**Work instructions**
Locate the string "script" in the listing below. Copy every line where it is found.

[Stored data]
_ _ _ _ _ _ _

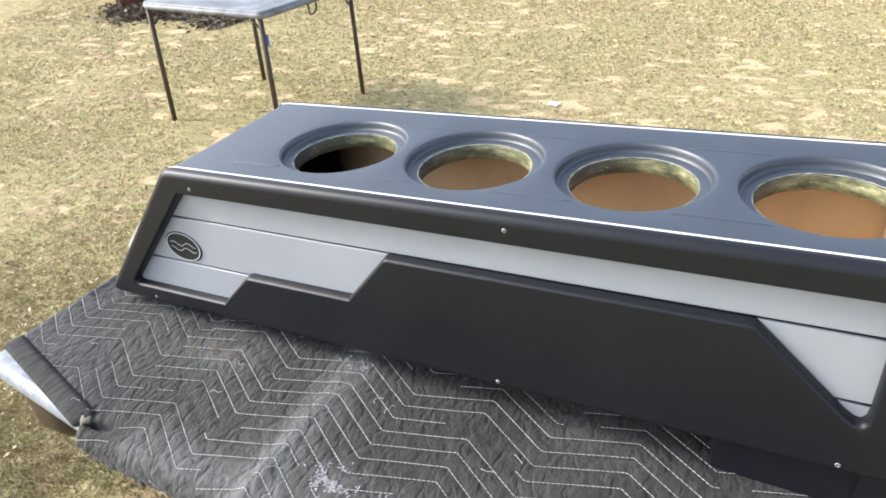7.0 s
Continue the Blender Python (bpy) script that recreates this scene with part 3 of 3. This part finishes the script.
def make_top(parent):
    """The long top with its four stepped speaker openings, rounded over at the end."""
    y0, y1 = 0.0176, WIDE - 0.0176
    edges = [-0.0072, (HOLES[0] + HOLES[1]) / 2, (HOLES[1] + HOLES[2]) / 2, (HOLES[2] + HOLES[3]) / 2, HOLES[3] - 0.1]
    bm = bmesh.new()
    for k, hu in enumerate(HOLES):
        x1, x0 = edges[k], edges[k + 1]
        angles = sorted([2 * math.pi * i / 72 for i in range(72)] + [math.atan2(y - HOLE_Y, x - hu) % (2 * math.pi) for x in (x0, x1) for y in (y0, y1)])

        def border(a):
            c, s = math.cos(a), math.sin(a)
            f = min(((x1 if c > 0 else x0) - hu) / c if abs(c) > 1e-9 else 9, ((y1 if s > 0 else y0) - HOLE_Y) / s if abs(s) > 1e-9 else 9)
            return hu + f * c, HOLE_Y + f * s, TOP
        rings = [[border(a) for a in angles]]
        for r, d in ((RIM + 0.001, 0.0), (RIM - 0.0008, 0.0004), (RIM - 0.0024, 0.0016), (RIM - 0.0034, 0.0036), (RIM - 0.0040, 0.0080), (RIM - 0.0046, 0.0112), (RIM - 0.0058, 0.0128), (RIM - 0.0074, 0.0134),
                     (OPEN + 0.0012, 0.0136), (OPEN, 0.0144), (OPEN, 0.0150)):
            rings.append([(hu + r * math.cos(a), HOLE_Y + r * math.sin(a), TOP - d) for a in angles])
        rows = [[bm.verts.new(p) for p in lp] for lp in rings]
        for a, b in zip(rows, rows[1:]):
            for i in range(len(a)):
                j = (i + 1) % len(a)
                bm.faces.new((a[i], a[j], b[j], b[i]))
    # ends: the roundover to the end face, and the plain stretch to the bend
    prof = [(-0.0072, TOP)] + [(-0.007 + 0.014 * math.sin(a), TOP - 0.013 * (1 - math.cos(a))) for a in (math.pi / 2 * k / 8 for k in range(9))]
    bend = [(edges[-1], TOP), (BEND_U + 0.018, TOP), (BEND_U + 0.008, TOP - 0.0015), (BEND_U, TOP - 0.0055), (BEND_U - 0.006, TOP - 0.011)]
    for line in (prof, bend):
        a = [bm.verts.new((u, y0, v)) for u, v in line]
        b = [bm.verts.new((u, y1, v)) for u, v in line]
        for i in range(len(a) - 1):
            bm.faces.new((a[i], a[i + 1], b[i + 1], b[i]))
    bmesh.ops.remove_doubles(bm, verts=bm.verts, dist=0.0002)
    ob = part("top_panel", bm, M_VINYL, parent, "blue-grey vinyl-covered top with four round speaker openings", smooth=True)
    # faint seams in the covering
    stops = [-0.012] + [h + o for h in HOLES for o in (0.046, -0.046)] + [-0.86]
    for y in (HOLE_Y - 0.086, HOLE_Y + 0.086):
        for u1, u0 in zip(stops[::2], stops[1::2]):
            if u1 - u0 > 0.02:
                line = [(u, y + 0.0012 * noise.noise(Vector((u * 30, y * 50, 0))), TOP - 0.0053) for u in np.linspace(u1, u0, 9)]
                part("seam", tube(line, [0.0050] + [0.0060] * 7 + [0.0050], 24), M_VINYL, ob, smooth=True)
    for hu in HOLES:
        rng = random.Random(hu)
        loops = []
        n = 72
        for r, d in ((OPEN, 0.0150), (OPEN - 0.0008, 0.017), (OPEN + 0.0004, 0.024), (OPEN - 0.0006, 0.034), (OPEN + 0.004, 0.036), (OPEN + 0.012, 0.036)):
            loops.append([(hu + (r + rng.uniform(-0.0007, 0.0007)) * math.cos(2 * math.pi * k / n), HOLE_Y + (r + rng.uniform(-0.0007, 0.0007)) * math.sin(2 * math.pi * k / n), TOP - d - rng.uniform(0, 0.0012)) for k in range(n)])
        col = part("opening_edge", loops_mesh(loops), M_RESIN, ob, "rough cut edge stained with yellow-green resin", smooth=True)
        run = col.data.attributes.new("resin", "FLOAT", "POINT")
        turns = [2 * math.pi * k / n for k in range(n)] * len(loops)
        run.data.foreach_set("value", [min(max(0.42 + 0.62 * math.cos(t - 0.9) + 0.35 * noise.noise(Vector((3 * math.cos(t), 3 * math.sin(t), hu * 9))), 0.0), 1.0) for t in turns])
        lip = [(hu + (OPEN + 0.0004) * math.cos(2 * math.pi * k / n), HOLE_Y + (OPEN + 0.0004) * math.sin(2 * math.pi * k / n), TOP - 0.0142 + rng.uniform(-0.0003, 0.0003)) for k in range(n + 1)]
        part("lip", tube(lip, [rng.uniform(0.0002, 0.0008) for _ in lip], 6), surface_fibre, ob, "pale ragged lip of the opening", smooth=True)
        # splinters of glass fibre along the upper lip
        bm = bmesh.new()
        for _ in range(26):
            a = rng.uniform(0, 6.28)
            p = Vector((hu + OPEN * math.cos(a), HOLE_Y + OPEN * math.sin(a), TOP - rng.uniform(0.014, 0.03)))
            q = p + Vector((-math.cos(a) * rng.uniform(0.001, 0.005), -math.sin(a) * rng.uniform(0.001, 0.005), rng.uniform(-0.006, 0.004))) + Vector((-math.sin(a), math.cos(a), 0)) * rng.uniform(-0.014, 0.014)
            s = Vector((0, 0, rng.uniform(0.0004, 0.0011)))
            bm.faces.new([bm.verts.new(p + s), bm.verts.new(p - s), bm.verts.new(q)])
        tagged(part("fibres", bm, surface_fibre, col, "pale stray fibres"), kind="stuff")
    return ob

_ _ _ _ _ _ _

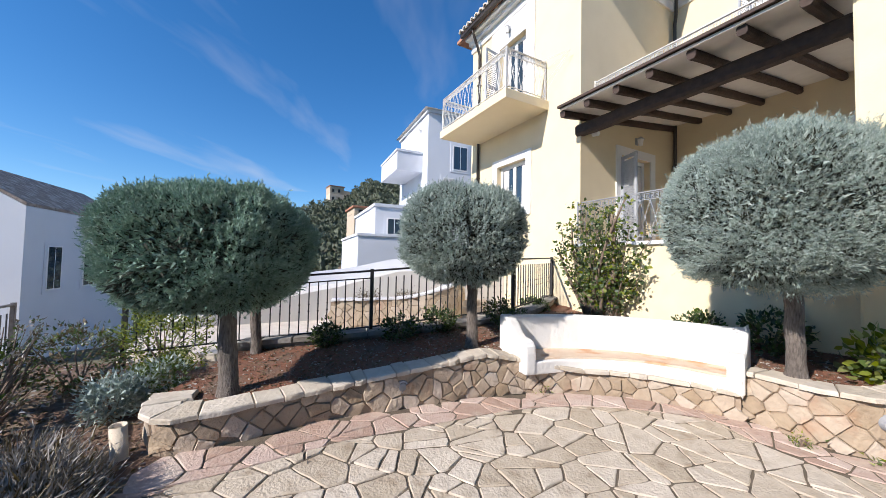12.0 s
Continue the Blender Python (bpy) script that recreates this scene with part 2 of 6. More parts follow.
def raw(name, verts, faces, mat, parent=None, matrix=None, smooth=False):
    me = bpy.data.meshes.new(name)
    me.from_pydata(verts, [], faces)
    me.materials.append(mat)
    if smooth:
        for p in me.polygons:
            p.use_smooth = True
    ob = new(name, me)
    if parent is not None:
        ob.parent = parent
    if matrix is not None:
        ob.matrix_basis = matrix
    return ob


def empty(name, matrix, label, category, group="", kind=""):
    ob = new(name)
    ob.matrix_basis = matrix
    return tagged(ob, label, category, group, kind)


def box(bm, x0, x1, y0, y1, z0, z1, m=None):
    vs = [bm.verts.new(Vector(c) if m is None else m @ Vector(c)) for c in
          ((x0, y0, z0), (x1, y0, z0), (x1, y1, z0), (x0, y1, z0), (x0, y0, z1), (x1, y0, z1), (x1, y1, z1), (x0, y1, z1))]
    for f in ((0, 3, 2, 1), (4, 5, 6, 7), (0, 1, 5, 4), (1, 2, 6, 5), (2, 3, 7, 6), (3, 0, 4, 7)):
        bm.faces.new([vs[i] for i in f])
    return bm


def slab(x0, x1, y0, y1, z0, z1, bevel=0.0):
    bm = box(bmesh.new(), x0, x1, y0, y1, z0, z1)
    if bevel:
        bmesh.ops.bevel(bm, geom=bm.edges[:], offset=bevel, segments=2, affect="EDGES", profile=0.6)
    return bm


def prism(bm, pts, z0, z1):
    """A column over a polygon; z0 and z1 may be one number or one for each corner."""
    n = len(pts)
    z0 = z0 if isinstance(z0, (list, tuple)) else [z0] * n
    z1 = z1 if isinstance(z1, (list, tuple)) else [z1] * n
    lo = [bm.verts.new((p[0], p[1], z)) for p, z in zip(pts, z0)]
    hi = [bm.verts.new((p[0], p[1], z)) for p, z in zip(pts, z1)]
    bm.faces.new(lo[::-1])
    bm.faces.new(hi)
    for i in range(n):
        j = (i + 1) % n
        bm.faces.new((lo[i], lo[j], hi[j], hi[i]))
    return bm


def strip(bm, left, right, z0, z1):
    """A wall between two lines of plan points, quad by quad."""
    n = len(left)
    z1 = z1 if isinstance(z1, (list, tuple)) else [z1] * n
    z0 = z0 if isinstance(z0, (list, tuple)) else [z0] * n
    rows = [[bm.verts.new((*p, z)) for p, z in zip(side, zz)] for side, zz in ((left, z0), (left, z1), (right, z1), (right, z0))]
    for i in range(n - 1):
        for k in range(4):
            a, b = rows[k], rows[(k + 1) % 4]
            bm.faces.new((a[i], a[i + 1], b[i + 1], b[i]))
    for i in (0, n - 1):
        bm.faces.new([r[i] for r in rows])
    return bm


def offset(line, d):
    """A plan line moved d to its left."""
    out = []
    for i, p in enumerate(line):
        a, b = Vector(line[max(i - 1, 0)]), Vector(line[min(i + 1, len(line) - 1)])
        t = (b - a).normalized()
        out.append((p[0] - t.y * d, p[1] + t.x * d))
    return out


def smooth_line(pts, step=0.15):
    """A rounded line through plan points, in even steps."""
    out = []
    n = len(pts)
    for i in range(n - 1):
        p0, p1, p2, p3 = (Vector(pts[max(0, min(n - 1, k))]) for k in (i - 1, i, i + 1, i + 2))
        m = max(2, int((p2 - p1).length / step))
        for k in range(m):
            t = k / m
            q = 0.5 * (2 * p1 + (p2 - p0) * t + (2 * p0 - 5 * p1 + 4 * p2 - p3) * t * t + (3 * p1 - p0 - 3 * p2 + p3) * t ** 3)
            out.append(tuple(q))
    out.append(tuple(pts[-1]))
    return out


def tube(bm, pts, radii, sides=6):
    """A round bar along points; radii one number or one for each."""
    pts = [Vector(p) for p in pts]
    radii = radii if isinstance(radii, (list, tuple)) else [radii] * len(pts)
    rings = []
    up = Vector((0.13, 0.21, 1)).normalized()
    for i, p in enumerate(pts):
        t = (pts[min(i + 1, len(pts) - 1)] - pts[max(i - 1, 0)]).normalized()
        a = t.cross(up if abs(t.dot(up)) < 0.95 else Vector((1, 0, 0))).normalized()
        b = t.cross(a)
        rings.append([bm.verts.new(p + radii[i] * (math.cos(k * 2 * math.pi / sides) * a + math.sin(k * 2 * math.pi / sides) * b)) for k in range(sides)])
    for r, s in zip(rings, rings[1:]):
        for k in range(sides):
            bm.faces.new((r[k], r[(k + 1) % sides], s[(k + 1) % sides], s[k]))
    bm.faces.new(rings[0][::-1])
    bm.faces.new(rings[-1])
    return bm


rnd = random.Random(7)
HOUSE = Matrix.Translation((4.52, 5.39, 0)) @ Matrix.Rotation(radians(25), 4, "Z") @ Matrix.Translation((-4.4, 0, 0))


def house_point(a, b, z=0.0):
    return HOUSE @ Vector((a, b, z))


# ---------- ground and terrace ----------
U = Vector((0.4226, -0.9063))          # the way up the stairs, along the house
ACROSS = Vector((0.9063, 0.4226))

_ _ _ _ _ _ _

**Finished exercise**
Continue the Blender Python (bpy) script that recreates this scene with part 3 of 3. This part finishes the script.
Continue the Blender Python (bpy) script that recreates this scene with part 2 of 6. More parts follow.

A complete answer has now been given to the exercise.